The present paper deals with the current as well as hotly debated issue of increasing attention on the extent of governance practices followed by the corporates. In particular, it investigates the disclosure of sound board practices followed by the top listed companies in India by relying upon a Voluntary Board Governance Disclosure Index (VBGDI) developed in the study. The index has been constructed by following the requirements stated under Revised Clause 49 of the Listing Agreement (2004) and Corporate Governance Voluntary Guidelines (2009). In addition, the study has covered two time points in its dataset in order to examine an improvement in the disclosure of board governance practices by the corporates from the time point 1 (2005-06) to the time point 2 (2009-10).

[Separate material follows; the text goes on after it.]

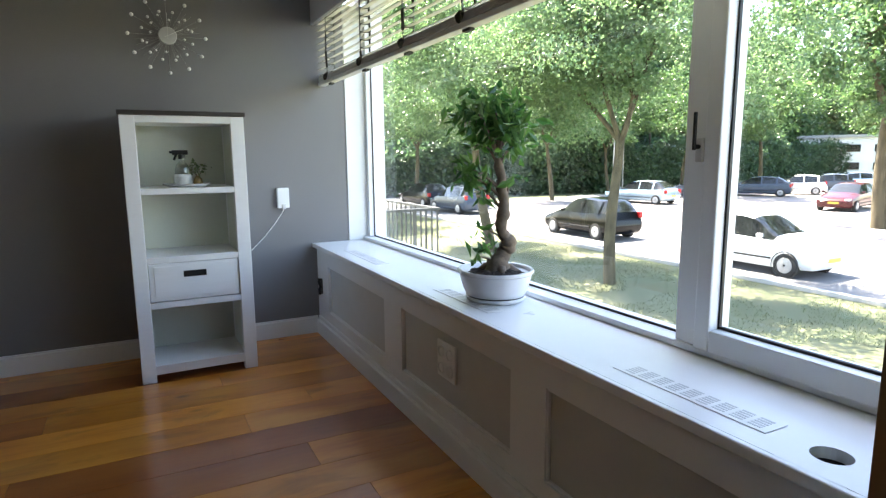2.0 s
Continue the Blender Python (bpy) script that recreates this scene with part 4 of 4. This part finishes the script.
def tree(place, fork, height, spread, count, size, seed, label, leafm=M_LEAF, radius=0.16, lean=(0, 0)):
    """A street tree: trunk, forked limbs, and a loose crown of leaf clumps with gaps."""
    rng = np.random.default_rng(seed)
    t = thing("tree", place, label, "tree", "street trees")
    bm = bmesh.new()
    ends = []
    pts = [Vector((lean[0] * f + 0.05 * math.sin(f * 5 + seed), lean[1] * f + 0.04 * math.sin(f * 4), fork * f - 0.1 * (f == 0))) for f in np.linspace(0, 1, 7)]
    tube(bm, pts, [radius * (1.25 - 0.075 * i) for i in range(7)], 12)
    top = pts[-1]
    for k in range(4):
        a = k * 1.57 + rng.uniform(-0.4, 0.4)
        limb(bm, top - Vector((0, 0, 0.1)), Vector((math.cos(a) * 0.75, math.sin(a) * 0.75, 1.0)).normalized(), (height - fork) * 0.42, radius * 0.55, 2, rng, ends)
    part("trunk", bm, M_BARK, t, "grey-brown bark, forked limbs", smooth=True, sharp=80)
    ends = np.array([list(e) for e in ends])
    mid = np.array((top.x, top.y, (fork + height) / 2 + 0.2))
    extra = []
    while len(extra) < 75:
        q = rng.uniform(-1, 1, 3)
        if 0.35 < np.linalg.norm(q) < 1:
            extra.append(mid + q * np.array((spread, spread, (height - fork) * 0.52)))
    cl = np.concatenate([ends, np.array(extra)])
    per = count // len(cl)
    pts = []
    for c in cl:
        r = rng.uniform(0.26, 0.52)
        k = int(per * rng.uniform(0.5, 1.5))
        pts.append(c + rng.normal(0, 1, (k, 3)) * np.array((r, r, r * 0.5)))
    leaf_part("crown", leaves(np.concatenate(pts), 0.7, size, rng, 0.7), leafm, t, "loose green crown")
    return t


tb = tree((11.5, 11.7, G), 3.5, 9.3, 4.4, 105000, 0.088, 3, "slim street tree with a bright green crown on the lawn", radius=0.125, lean=(0.3, 0.2))
ta = tree((11.6, 17.3, G), 3.7, 9.4, 4.6, 100000, 0.092, 8, "leaning street tree with forked limbs on the lawn", radius=0.14, lean=(-0.5, 0.3))
tc = tree((28.7, 14.2, G), 4.5, 13.0, 5.5, 32000, 0.21, 14, "old tall tree with a thick trunk by the car park", M_LEAFSHADE, radius=0.31, lean=(-0.3, 0))
td = tree((17.5, 36.0, G), 3.7, 9.8, 4.0, 22000, 0.17, 5, "street tree with a green crown beside the car park", M_LEAFSHADE, radius=0.13, lean=(0.3, 0.2))
te = tree((27.5, 34.5, G), 4.0, 9.6, 4.1, 22000, 0.17, 6, "street tree with a green crown beside the car park", M_LEAFSHADE, radius=0.14, lean=(-0.4, 0.2))
for i, (x, y, s, rz) in enumerate(((44.0, 37.5, 1.15, 130), (40.5, 30.5, 1.0, 10), (54.0, 37.0, 1.2, 250), (52.0, 24.0, 1.1, 90), (12.0, 34.0, 1.1, 300), (63.0, 29.0, 1.15, 170), (46.0, 16.0, 1.1, 33), (60.0, 19.0, 1.1, 80), (9.5, 28.0, 0.9, 160), (36.0, 38.0, 1.0, 95))):
    o = copy_thing(td if i % 2 else te, pose(x, y, G, 0, 0, rz) @ Matrix.Scale(s, 4))
    o["label"] = "street tree with a green crown beside the car park"
rng = np.random.default_rng(31)
wd = tagged(new("woodland"), "dark dense wood and shrubs behind the car park", "woodland", kind="stuff")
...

The testing has been performed by means of paired samples t-test and Wilcoxen signed rank test (for robustness testing) which has reported significant improvement for some selected board practices in particular and for overall disclosure score as a whole. Overall, the analysis suggests that the corporate voluntary disclosure of the board governance practices has been improved (but only for some items), however, there are certain influential practices which should be covered by the companies in the ambit of their governance frameworks so that the level of governance standards in India can be upraised. On the whole, it suggests the companies to incorporate more board governance practices in the spectrum of their governance disclosures.

Keywords


Corporate Governance, Board Practices, Voluntary Guidelines, Disclosure Index, Time Points.